Every night I read the classics of Ancient Greece to my daughter, which you might think will be dull for a child. On the contrary: The Greeks were funny. The other night, we read Plutarch’s biography of Solon, for example — the man most credited for inventing democracy in Athens – and acted out his defiance of the Athenian dictators.
With sticks for swords, we re-enacted the Athenians’ battle for the island of Salamis, and their humiliating defeat by the Megarians. After that, I explained, the lords of Athens created an information blackout, forbidding any Athenian from mentioning Salamis – they didn’t want to be embarrassed anymore.
“What, so everyone pretended like nothing was wrong?” my daughter said indignantly. “When everyone knew otherwise?” Yes, I said – just like today.
“Couldn’t they complain to the rulers if they didn’t like the laws?” she said. No, I told her. They had taken a step toward democracy a generation before, I told her, when a man named Draco created their first set of laws – but they were the original draconian laws, where the penalty for everything was death. That news delighted my daughter, and soon we acted out a new scene of our impromptu play: Mr. Average Athenian litters on the street, meets Draco.
“Hey! That’s against the law!” she said as Draco. Oh, shoot, I said as the Athenian – can I pay a fine?
“No!” she said, as Draco. “The penalty is DEATH.”
That’s ridiculous! I said. “Complaining about it is DEATH,” she said.
Who hired you, buddy?
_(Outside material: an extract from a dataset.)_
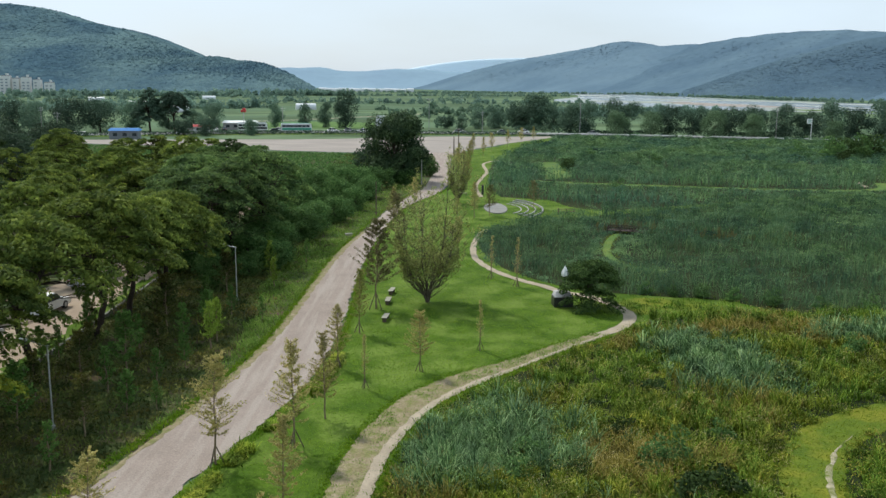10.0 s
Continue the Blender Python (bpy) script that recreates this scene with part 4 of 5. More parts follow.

I asked. “Asking who hired me is DEATH.”
As much fun as this was, the gravity of it began to sink in – Solon was ready to die. “What did he do?” my daughter asked.
He sat down and wrote an epic poem about the defeat at Salamis, I explained. He put on his hat, walked to the market, stood on a pedestal in front of everyone, and recited the entire story of the defeat. He might have even sung it, or rapped it.
“What happened to him?”
He persuaded a lot of Athenians that they should take back the island, I explained, and they pressured the rulers, who gave in — and Solon came up with a cunning plan to win this time. It was …
“Yes?” she asked.
I paused, not sure how to proceed. Well, I told her, you remember that part in Bugs Bunny where he dresses up like a woman, and his antagonist drops everything to come over and flirt with Bugs?
“Right?” she asked.
Well, I said, the Athenians did that.
There was a quiet pause. “You’re joking,” she said.
No, really, I said – according to Plutarch, they had their youngest, beardless soldiers dress up as girls and flirt with the Megarians, and then the other Athenians leaped out with swords and yelled, “A-HA!”
After talking about the zaniness of these strategies for a while, I explained that Solon’s reputation continued to spread; he became so famous for his wisdom that when the city was about to erupt in civil war, the people and the leaders turned to him. He was the one person everyone trusted.
What did he do once he came to power? I asked. Did he make himself king?
“No!” said my daughter emphatically, “He said everyone had to vote, create juries, and so on, and made everyone swear an oath to follow the rules of a democracy; no one could change them except him for ten years. Then, after everyone had sworn, Solon said, ‘Good! Now I’m going on vacation – for ten years!’”
Once many students read stories like this, from Roman scholars to Victorian schoolboys to American pioneers; these days I have to introduce them to my daughter through home-schooling. Reading the Ancient Greeks presents no great chore, though, as many of their stories are as melodramatic as any soap opera, and with the occasional screwball turn into pure comedy.
Reading these installments of their true-life melodrama, I wonder why we stopped teaching the classics. These stories link us culturally to the hundreds of generations who read them before, so that when everyone from Roman scholars to Victorian schoolboys to American pioneers quote Pericles or Thucydides, we understand the reference.
These stories take the things we would see in any small town or neighbourhood today — elections, libraries, theatre – and tell us how they began, on rocky outcroppings 26 centuries ago. It cures us of the notion that we are special or superior to our forebears; rather, it helps us know the people on whose shoulders we stand.